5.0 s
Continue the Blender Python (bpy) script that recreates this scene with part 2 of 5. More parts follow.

==

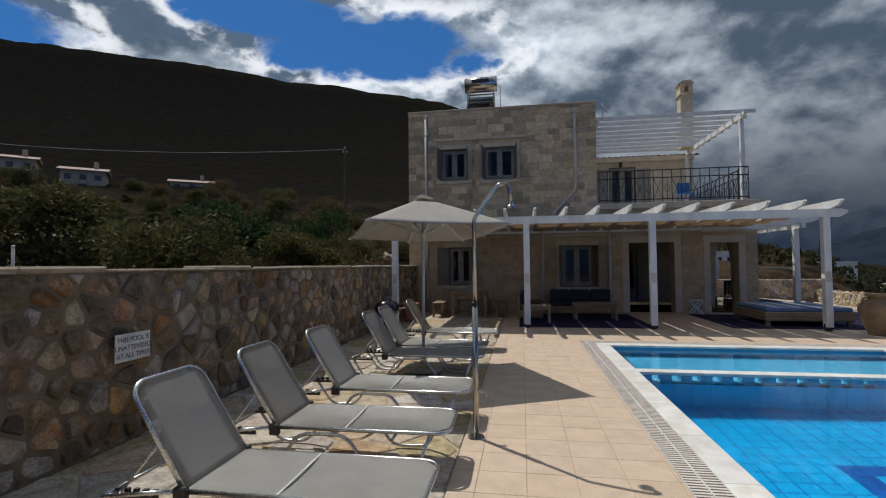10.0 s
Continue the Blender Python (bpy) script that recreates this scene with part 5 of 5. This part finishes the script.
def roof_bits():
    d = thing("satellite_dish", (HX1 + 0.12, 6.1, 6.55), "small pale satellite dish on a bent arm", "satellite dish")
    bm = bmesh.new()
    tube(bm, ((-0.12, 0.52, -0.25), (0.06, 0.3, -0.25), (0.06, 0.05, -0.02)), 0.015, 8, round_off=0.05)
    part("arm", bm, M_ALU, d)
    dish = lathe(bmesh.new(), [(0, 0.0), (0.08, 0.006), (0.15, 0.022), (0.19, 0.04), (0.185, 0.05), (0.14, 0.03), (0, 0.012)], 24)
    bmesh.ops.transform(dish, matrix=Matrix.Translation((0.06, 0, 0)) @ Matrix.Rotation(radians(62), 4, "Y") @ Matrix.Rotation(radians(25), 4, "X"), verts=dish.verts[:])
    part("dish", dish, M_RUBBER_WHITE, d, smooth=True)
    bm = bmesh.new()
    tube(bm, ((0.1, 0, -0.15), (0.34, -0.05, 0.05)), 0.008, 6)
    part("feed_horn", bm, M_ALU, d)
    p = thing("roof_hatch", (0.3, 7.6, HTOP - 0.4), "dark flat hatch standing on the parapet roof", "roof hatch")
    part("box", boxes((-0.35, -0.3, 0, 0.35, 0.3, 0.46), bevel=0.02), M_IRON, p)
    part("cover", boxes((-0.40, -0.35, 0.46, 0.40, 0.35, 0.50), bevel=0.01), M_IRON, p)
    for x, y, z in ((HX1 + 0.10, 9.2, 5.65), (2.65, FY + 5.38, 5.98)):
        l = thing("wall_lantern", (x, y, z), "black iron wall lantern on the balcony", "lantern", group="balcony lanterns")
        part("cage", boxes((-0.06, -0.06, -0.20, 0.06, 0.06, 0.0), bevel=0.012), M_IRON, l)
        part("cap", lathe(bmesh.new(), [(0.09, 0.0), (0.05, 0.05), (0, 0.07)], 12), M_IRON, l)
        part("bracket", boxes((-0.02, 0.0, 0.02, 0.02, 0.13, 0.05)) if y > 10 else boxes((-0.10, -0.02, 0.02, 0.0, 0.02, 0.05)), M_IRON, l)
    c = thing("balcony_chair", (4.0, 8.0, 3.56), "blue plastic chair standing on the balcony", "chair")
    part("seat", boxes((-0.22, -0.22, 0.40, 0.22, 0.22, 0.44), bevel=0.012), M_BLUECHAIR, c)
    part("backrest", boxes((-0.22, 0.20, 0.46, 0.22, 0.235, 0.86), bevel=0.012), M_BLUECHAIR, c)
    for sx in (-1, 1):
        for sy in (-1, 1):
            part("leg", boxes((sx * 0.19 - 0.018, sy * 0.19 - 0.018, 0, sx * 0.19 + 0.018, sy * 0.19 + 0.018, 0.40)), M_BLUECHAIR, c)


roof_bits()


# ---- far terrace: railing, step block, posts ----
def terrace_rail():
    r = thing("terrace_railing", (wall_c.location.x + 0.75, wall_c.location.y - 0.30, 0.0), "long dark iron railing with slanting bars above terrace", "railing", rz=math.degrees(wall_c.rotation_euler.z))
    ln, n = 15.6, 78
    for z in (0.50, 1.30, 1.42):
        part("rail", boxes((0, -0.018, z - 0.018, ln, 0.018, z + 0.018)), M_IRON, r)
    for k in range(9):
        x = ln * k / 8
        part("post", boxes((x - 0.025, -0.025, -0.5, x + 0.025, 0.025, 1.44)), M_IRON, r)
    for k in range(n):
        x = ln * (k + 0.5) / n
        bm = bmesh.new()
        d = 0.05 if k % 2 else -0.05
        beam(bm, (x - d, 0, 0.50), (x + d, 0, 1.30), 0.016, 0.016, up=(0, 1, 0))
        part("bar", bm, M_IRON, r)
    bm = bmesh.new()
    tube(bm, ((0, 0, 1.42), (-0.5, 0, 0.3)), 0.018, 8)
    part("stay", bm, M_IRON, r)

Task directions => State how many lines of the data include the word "Blender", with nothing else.

Solution for this task => 2